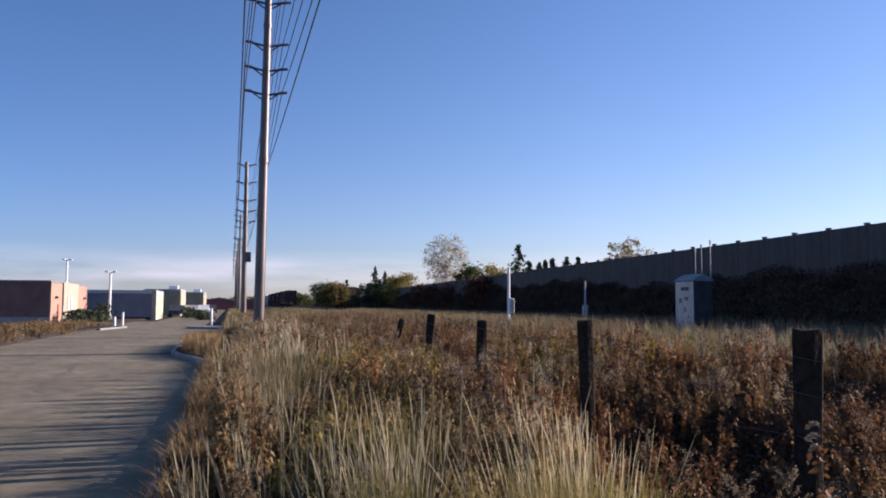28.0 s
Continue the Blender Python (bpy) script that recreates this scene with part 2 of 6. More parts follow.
# rolling stock paints
M_boxred = surface("boxcar_red", (0.28, 0.072, 0.078), (0.37, 0.102, 0.098), 0.8, 0.6, bump=0.05, streak=0.5)
M_boxbrown = surface("boxcar_brown", (0.105, 0.032, 0.026), (0.155, 0.048, 0.037), 0.8, 0.7, bump=0.05, streak=0.45, spec=0.3)
M_beam = surface("centrebeam_oxide", (0.058, 0.026, 0.026), (0.098, 0.046, 0.043), 1.0, 0.75, bump=0.08, streak=0.45, spec=0.25)
M_hopplate = surface("dusty_taupe_plate", (0.13, 0.1, 0.078), (0.21, 0.168, 0.135), 1.3, 0.8, bump=0.2, streak=0.5)
M_sill = surface("grimy_sill", (0.018, 0.012, 0.011), (0.036, 0.024, 0.021), 1.2, 0.9, bump=0.2, streak=0.3, spec=0.12)
M_scuff = surface("scuffed_paint", (0.1, 0.058, 0.052), (0.19, 0.125, 0.105), 3.0, 0.8, bump=0.15, streak=0.5, dirt=(0.05, 0.028, 0.026))
# dust tone, pale enough to carry the sun on boxcar end ribs
M_dustlit = surface("dusty_lit_rib", (0.15, 0.08, 0.062), (0.24, 0.145, 0.11), 2.0, 0.8, bump=0.15, streak=0.4)
M_soot = surface("sooty_stencil", (0.035, 0.035, 0.038), (0.065, 0.065, 0.07), 4, 0.7, bump=0)
M_faint = surface("faded_stencil", (0.08, 0.08, 0.085), (0.13, 0.13, 0.135), 4, 0.7, bump=0)
M_flat = surface("flatcar_brown", (0.045, 0.028, 0.023), (0.08, 0.048, 0.036), 1.2, 0.75, bump=0.2, streak=0.5)
M_deckwood = surface("deck_planks", (0.2, 0.17, 0.14), (0.36, 0.31, 0.26), 3, 0.85, bump=0.4)
M_hopdark = surface("hopper_dark", (0.026, 0.026, 0.03), (0.044, 0.042, 0.047), 0.6, 0.55, bump=0.0, fine=1.3, streak=0.5)
M_hopblack = surface("hopper_sooty", (0.019, 0.0175, 0.0205), (0.034, 0.031, 0.035), 0.6, 0.6, bump=0.0, fine=1.3, streak=0.5, spec=0.3, dirt=(0.045, 0.039, 0.037))
M_hopblue = surface("hopper_bluegrey", (0.215, 0.25, 0.262), (0.28, 0.318, 0.33), 0.5, 0.5, bump=0.0, fine=1.3, streak=0.35, dirt=(0.15, 0.155, 0.155))
M_hopslate = surface("hopper_slate_blue", (0.175, 0.205, 0.222), (0.235, 0.262, 0.28), 0.5, 0.5, bump=0.0, fine=1.3, streak=0.35, dirt=(0.13, 0.132, 0.13))
M_hopcream = surface("hopper_cream", (0.42, 0.41, 0.37), (0.54, 0.53, 0.485), 0.5, 0.55, bump=0.0, fine=1.3, streak=0.4, dirt=(0.25, 0.23, 0.195))
M_hopgrey = surface("hopper_grey", (0.32, 0.32, 0.305), (0.46, 0.46, 0.44), 0.45, 0.5, bump=0.0, fine=1.3, streak=0.5, dirt=(0.185, 0.17, 0.15))
M_hopend = surface("hopper_rusty_end", (0.05, 0.034, 0.026), (0.12, 0.086, 0.065), 1.5, 0.8, bump=0.2, streak=0.6)
M_tank = surface("tank_black", (0.006, 0.006, 0.0065), (0.012, 0.0115, 0.0115), 0.7, 0.7, bump=0.0, fine=1.3, streak=0.3, spec=0.1, dirt=(0.024, 0.022, 0.018))
M_tankend = surface("tank_dusty_end", (0.035, 0.033, 0.022), (0.07, 0.065, 0.042), 1.0, 0.65, bump=0.06, streak=0.3)
M_tanredge = surface("emblem_red", (0.07, 0.028, 0.029), (0.11, 0.042, 0.04), 1.5, 0.6, bump=0.05, streak=0.35)
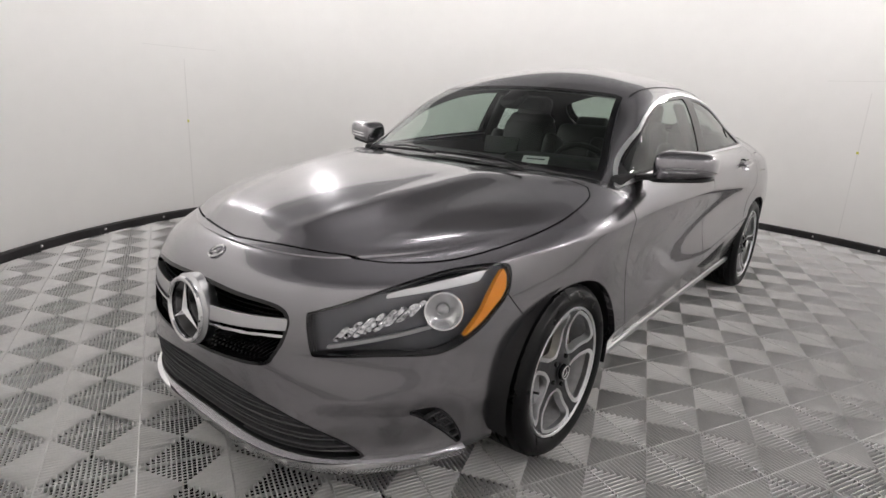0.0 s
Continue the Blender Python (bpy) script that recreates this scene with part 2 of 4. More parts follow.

--- --- ---

(Requirements):
Go through the listing above and write it out again exactly, dropping the pictures.

(Result of this exercise):
28.0 s
Continue the Blender Python (bpy) script that recreates this scene with part 2 of 6. More parts follow.
# rolling stock paints
M_boxred = surface("boxcar_red", (0.28, 0.072, 0.078), (0.37, 0.102, 0.098), 0.8, 0.6, bump=0.05, streak=0.5)
M_boxbrown = surface("boxcar_brown", (0.105, 0.032, 0.026), (0.155, 0.048, 0.037), 0.8, 0.7, bump=0.05, streak=0.45, spec=0.3)
M_beam = surface("centrebeam_oxide", (0.058, 0.026, 0.026), (0.098, 0.046, 0.043), 1.0, 0.75, bump=0.08, streak=0.45, spec=0.25)
M_hopplate = surface("dusty_taupe_plate", (0.13, 0.1, 0.078), (0.21, 0.168, 0.135), 1.3, 0.8, bump=0.2, streak=0.5)
M_sill = surface("grimy_sill", (0.018, 0.012, 0.011), (0.036, 0.024, 0.021), 1.2, 0.9, bump=0.2, streak=0.3, spec=0.12)
M_scuff = surface("scuffed_paint", (0.1, 0.058, 0.052), (0.19, 0.125, 0.105), 3.0, 0.8, bump=0.15, streak=0.5, dirt=(0.05, 0.028, 0.026))
# dust tone, pale enough to carry the sun on boxcar end ribs
M_dustlit = surface("dusty_lit_rib", (0.15, 0.08, 0.062), (0.24, 0.145, 0.11), 2.0, 0.8, bump=0.15, streak=0.4)
M_soot = surface("sooty_stencil", (0.035, 0.035, 0.038), (0.065, 0.065, 0.07), 4, 0.7, bump=0)
M_faint = surface("faded_stencil", (0.08, 0.08, 0.085), (0.13, 0.13, 0.135), 4, 0.7, bump=0)
M_flat = surface("flatcar_brown", (0.045, 0.028, 0.023), (0.08, 0.048, 0.036), 1.2, 0.75, bump=0.2, streak=0.5)
M_deckwood = surface("deck_planks", (0.2, 0.17, 0.14), (0.36, 0.31, 0.26), 3, 0.85, bump=0.4)
M_hopdark = surface("hopper_dark", (0.026, 0.026, 0.03), (0.044, 0.042, 0.047), 0.6, 0.55, bump=0.0, fine=1.3, streak=0.5)
M_hopblack = surface("hopper_sooty", (0.019, 0.0175, 0.0205), (0.034, 0.031, 0.035), 0.6, 0.6, bump=0.0, fine=1.3, streak=0.5, spec=0.3, dirt=(0.045, 0.039, 0.037))
M_hopblue = surface("hopper_bluegrey", (0.215, 0.25, 0.262), (0.28, 0.318, 0.33), 0.5, 0.5, bump=0.0, fine=1.3, streak=0.35, dirt=(0.15, 0.155, 0.155))
M_hopslate = surface("hopper_slate_blue", (0.175, 0.205, 0.222), (0.235, 0.262, 0.28), 0.5, 0.5, bump=0.0, fine=1.3, streak=0.35, dirt=(0.13, 0.132, 0.13))
M_hopcream = surface("hopper_cream", (0.42, 0.41, 0.37), (0.54, 0.53, 0.485), 0.5, 0.55, bump=0.0, fine=1.3, streak=0.4, dirt=(0.25, 0.23, 0.195))
M_hopgrey = surface("hopper_grey", (0.32, 0.32, 0.305), (0.46, 0.46, 0.44), 0.45, 0.5, bump=0.0, fine=1.3, streak=0.5, dirt=(0.185, 0.17, 0.15))
M_hopend = surface("hopper_rusty_end", (0.05, 0.034, 0.026), (0.12, 0.086, 0.065), 1.5, 0.8, bump=0.2, streak=0.6)
M_tank = surface("tank_black", (0.006, 0.006, 0.0065), (0.012, 0.0115, 0.0115), 0.7, 0.7, bump=0.0, fine=1.3, streak=0.3, spec=0.1, dirt=(0.024, 0.022, 0.018))
M_tankend = surface("tank_dusty_end", (0.035, 0.033, 0.022), (0.07, 0.065, 0.042), 1.0, 0.65, bump=0.06, streak=0.3)
M_tanredge = surface("emblem_red", (0.07, 0.028, 0.029), (0.11, 0.042, 0.04), 1.5, 0.6, bump=0.05, streak=0.35)
0.0 s
Continue the Blender Python (bpy) script that recreates this scene with part 2 of 4. More parts follow.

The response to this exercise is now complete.